You appear to be running in JupyterLab (or JavaScript failed to load for some other reason). You need to install the 3dmol extension:
jupyter labextension install jupyterlab_3dmol

Okey, cool, there is a molecule in the pocket where Risperidone is supposed to bind! Now that we have a system that appears to be working we can think of turning it into a simple “screening” tool of sorts, by for instance, simply repeatedly running the procedure above from random starting ligands. Below is some example code that would do the trick. The code is super inefficient though since we are running each optimization sequentially, any real application of this kind should definitely use a parallel approach here!

[22]:

# how many times we will run the procedure
n_runs = 2

# define a function that will run the optimization
# (this is super down-scaled of course, so we don't have to wait so long...)
def _run(i):
    starting = sampler.random(n_fragments)
    metadata["best_score"] = np.inf
    metadata["ligand"] = None

    out = optimize.minimize(score, starting.flatten(), method="Nelder-Mead", options={"maxiter" : 1})

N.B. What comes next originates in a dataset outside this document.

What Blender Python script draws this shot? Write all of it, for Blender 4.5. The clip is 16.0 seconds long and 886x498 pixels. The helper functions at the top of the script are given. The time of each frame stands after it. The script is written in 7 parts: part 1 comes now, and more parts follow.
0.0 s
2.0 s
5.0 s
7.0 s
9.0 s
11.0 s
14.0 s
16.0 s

    print(f"Run {i+1} done with score {out.fun}")
    results.append(dict(metadata))
    return results[-1]

results = [_run(i) for i in range(n_runs)]

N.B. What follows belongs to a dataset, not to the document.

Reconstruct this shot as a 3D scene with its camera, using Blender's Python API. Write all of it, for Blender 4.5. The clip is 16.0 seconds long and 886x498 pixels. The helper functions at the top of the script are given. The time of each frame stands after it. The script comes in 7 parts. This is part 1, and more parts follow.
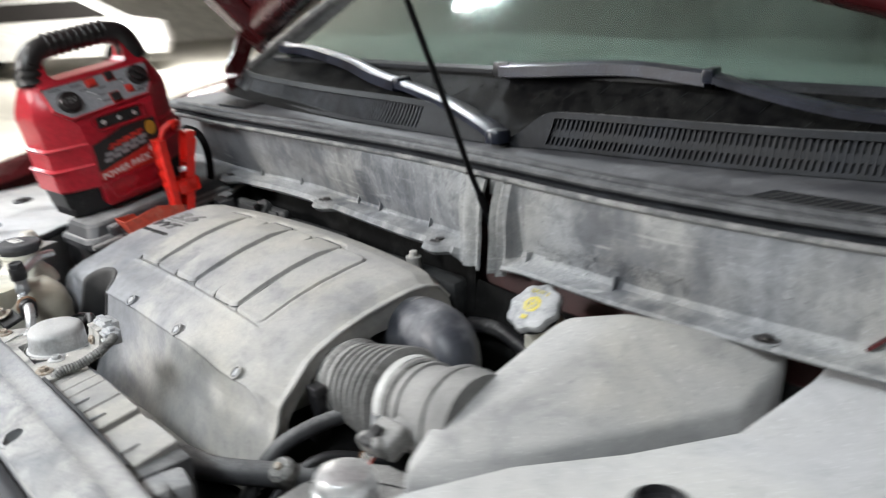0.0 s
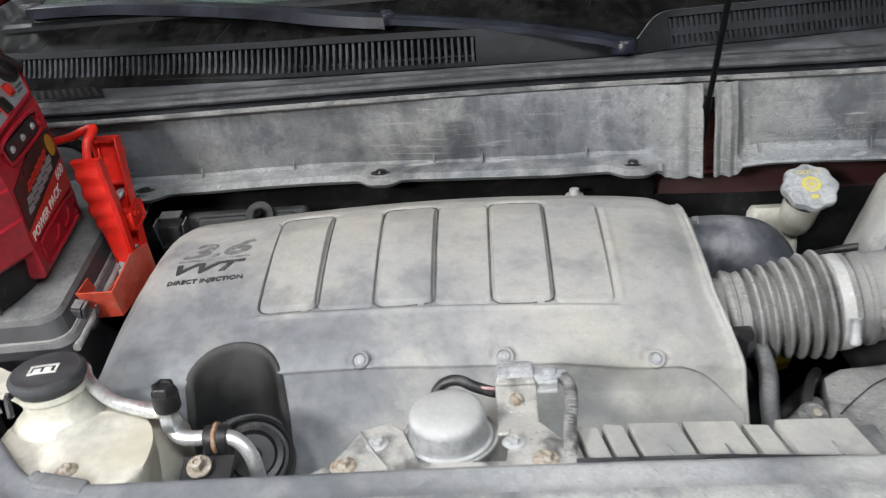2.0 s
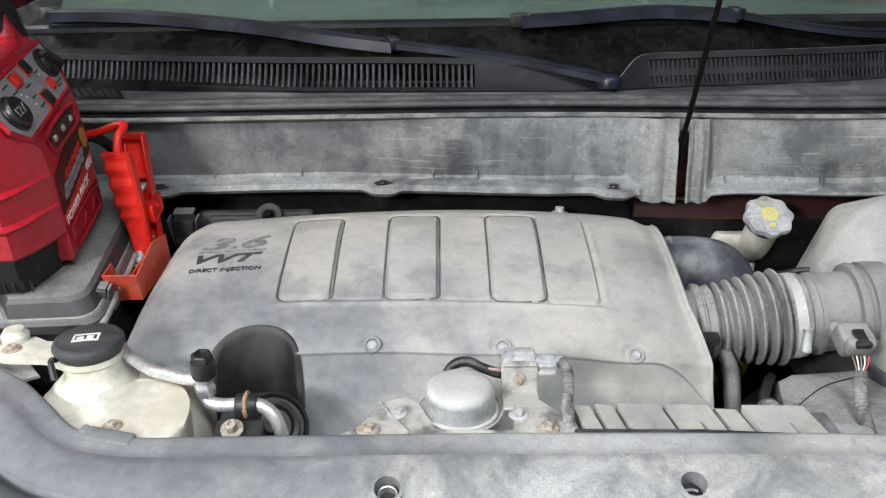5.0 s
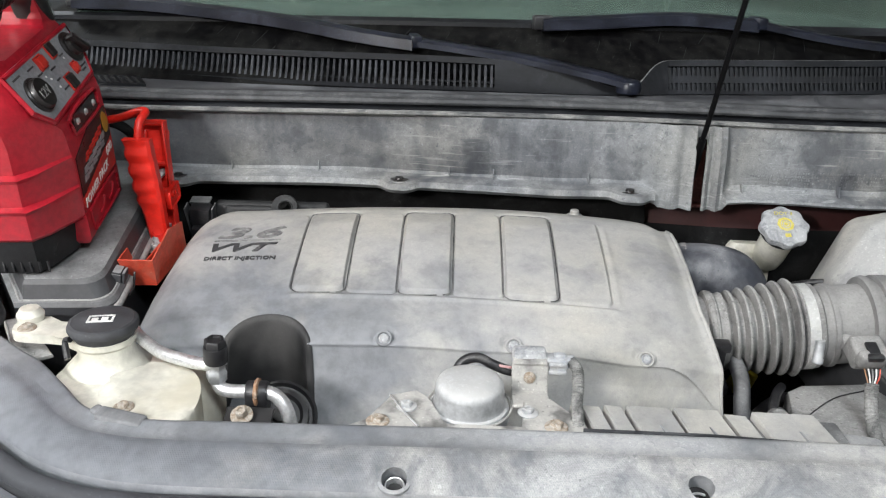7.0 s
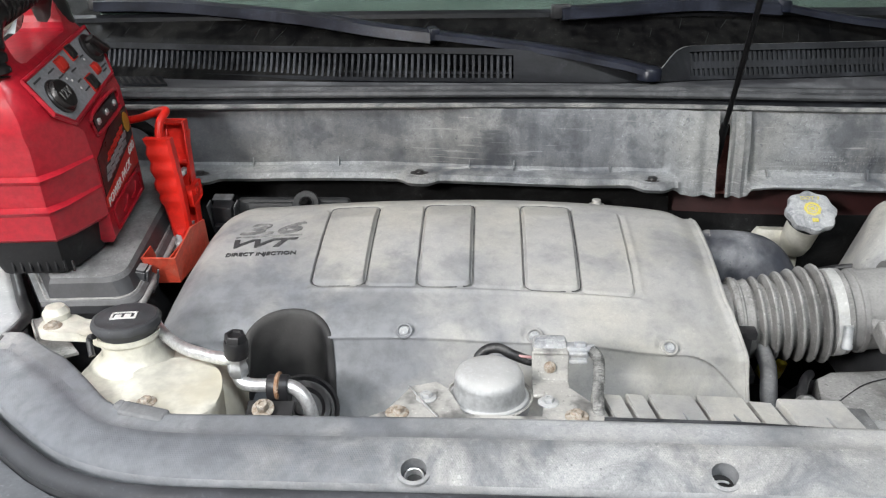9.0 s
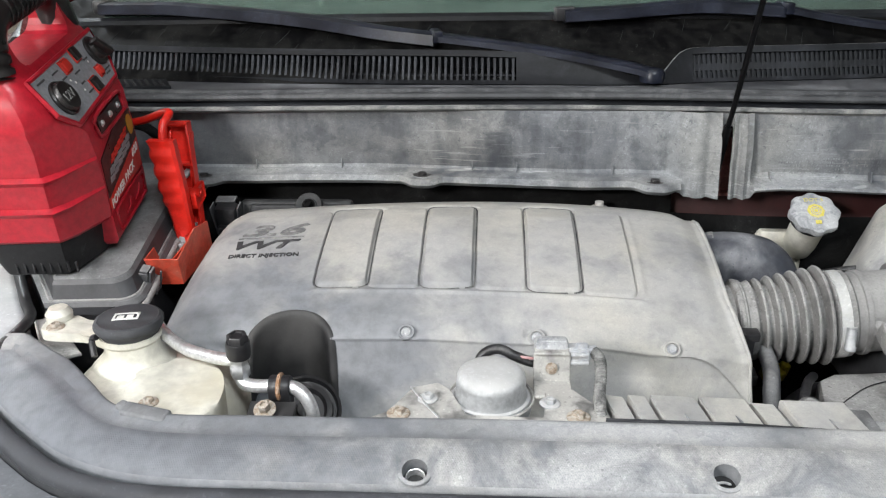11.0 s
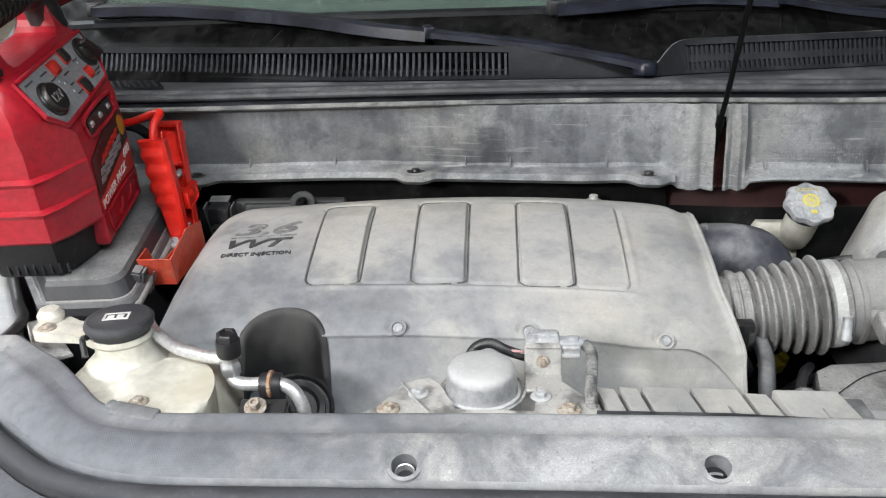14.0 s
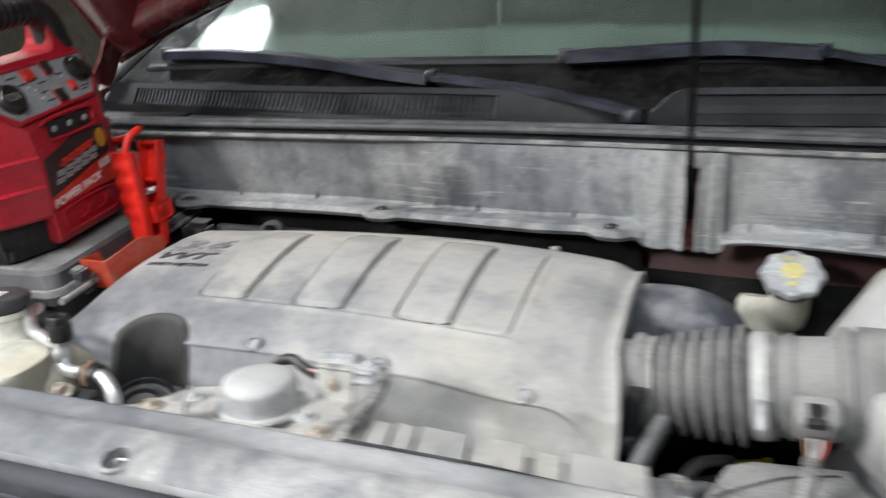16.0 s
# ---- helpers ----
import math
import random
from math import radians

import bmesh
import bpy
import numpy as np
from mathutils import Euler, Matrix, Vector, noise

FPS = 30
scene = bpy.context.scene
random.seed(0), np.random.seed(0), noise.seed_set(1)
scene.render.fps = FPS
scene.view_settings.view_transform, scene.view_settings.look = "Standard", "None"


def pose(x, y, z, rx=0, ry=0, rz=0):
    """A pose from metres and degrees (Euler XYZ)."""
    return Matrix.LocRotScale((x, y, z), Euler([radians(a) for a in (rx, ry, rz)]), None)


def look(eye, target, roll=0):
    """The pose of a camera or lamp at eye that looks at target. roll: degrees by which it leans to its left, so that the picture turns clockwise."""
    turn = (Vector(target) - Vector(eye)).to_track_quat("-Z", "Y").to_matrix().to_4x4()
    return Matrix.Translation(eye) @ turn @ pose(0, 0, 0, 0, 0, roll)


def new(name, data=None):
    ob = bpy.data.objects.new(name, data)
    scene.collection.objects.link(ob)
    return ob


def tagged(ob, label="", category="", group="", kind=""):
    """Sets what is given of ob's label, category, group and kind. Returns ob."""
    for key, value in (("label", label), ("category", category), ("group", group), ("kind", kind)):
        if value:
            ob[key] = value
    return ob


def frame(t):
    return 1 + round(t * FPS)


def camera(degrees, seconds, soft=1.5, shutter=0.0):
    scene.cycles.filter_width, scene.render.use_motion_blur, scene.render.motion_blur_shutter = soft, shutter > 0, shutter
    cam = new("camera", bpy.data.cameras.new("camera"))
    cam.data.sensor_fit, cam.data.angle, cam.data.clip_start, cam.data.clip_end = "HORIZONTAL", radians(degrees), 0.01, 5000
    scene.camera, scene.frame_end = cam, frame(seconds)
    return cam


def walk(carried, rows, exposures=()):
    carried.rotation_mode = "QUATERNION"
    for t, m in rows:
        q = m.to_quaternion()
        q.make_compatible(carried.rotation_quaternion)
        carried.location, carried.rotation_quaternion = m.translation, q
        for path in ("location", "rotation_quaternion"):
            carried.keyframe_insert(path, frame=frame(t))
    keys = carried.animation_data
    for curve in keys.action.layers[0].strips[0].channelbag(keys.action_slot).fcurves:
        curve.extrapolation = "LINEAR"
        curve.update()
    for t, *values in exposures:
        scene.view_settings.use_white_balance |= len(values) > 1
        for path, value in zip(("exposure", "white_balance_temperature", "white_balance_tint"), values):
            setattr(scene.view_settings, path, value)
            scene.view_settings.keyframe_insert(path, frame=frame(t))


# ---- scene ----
cam = camera(55.4, 16.0, soft=1.2, shutter=0.55)
PATH = [
    (0, (0.901, -0.151, 1.349), (-0.534, 1.105, 0.747), -2.9),
    (0.2, (0.77, -0.242, 1.364), (-0.463, 1.176, 0.678), -1.9),
    (0.5, (0.563, -0.31, 1.367), (-0.444, 1.213, 0.549), -1.3),
    (0.7, (0.428, -0.325, 1.342), (-0.474, 1.244, 0.489), -2.6),
    (1, (0.304, -0.366, 1.347), (-0.415, 1.27, 0.45), -2.1),
    (1.2, (0.239, -0.426, 1.345), (-0.33, 1.291, 0.484), -2.2),
    (1.5, (0.158, -0.465, 1.383), (-0.222, 1.279, 0.48), -3.5),
    (1.8, (0.07, -0.445, 1.399), (-0.125, 1.347, 0.533), -4.0),
    (1.9, (0.046, -0.434, 1.386), (-0.175, 1.364, 0.543), -4.9),
    (2, (0.006, -0.426, 1.376), (-0.136, 1.391, 0.552), -5.5),
    (2.1, (0.004, -0.416, 1.383), (-0.172, 1.372, 0.503), -6.1),
    (2.2, (-0.008, -0.42, 1.379), (-0.102, 1.375, 0.5), -5.4),
    (2.5, (-0.052, -0.449, 1.386), (-0.041, 1.354, 0.522), -2.7),
    (3, (-0.086, -0.468, 1.391), (-0.047, 1.355, 0.567), -1.9),
    (3.5, (-0.072, -0.488, 1.394), (-0.051, 1.353, 0.611), -1.9),
    (6, (-0.053, -0.523, 1.379), (-0.069, 1.328, 0.623), 0.1),
    (6.5, (-0.061, -0.523, 1.379), (-0.08, 1.329, 0.622), 0.8),
    (7, (-0.059, -0.526, 1.378), (-0.089, 1.328, 0.629), 1.1),
    (7.5, (-0.055, -0.527, 1.378), (-0.097, 1.326, 0.626), 0.8),
    (8, (-0.053, -0.527, 1.373), (-0.115, 1.324, 0.62), 0.2),
    (8.5, (-0.047, -0.521, 1.37), (-0.105, 1.326, 0.605), -0.3),
    (9, (-0.047, -0.525, 1.372), (-0.15, 1.323, 0.616), -0.9),
    (9.5, (-0.051, -0.527, 1.371), (-0.154, 1.322, 0.614), -0.5),
    (12, (-0.04, -0.523, 1.367), (-0.16, 1.331, 0.625), -1.3),
    (12.5, (-0.039, -0.52, 1.363), (-0.154, 1.331, 0.613), -1.3),
    (13, (-0.032, -0.522, 1.362), (-0.142, 1.33, 0.613), -1.5),
    (13.5, (-0.03, -0.523, 1.362), (-0.147, 1.329, 0.614), -1.7),
    (14, (-0.029, -0.524, 1.363), (-0.159, 1.327, 0.617), -2.1),
    (14.5, (-0.024, -0.525, 1.362), (-0.162, 1.328, 0.621), -2.4),
    (15, (-0.022, -0.497, 1.355), (-0.215, 1.341, 0.591), -1.4),
    (15.2, (-0.007, -0.463, 1.345), (-0.273, 1.379, 0.613), 1.1),
    (15.5, (0.057, -0.43, 1.304), (-0.42, 1.405, 0.666), 2.5),
    (16, (0.308, -0.42, 1.261), (-0.383, 1.39, 0.766), -1.2),
]
walk(cam, [(t, look(eye, target, roll)) for t, eye, target, roll in PATH],
     exposures=((0, 0.06), (0.5, 0.0), (1.0, -0.05), (1.5, -0.16), (2.2, -0.10), (3.0, -0.06), (14.5, -0.06), (15.5, -0.03), (16, 0.0)))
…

Run 1 done with score -8.9
Run 2 done with score -8.3

We can inspect the ligands that were produces:

[25]:

import matplotlib.pyplot as plt

ligands = [get_ligand(i["ligand"]) for i in results]
fig, axs = plt.subplots(2, len(ligands) // 2, figsize=(8, 5))

# draw all ligands
for idx, l in enumerate(ligands):
    if l is not None:
        ax = axs.flat[idx]
        ax.imshow(l.chem2dview().draw())
        ax.axis("off")
        ax.set_title(f"Score: {results[idx]['best_score']:.2f}")

../_images/examples_ligand_design_27_0.png

Okey, cool! And just like this we have got some new candidate ligands! Of course, this entire example is not a fully developed ligand screening pipeline, it’s just a toy example, but it’s still quite nice to see that it works and with a relatively moderate amount of code too!

Let’s end this tutorial by visualizing the two other ligands that we just made also with the protein:

[26]:

show_ligand_and_protein(ligands[0])
show_ligand_and_protein(ligands[1])

You appear to be running in JupyterLab (or JavaScript failed to load for some other reason). You need to install the 3dmol extension:
jupyter labextension install jupyterlab_3dmol

Alrighty, that seems interesting all ligands are binding at the same pocket, which is nice since this is also the place where a drug named Risperidone is known to bind. The molecules are, of course, not Risperidone, however, which actually looks like this:

[27]:

risperidone = bam.molecule("Risperidone")
risperidone.chem2dview().draw()

[12:56:50] SMILES Parse Error: syntax error while parsing: Risperidone
[12:56:50] SMILES Parse Error: Failed parsing SMILES 'Risperidone' for input: 'Risperidone'

[27]:

../_images/examples_ligand_design_32_1.png

Still, our ligands do at least share some common structural features with Risperidone, which is encouraging given how incredibly simple our pipeline actually was and how small-scale the optimization was!

And with that we have reached the end of this tutorial. Hopefully you now feel a little inspired for making your own molecule design pipeline with the help of BuildAMol! Thanks for checking out this tutorial and good luck with your research!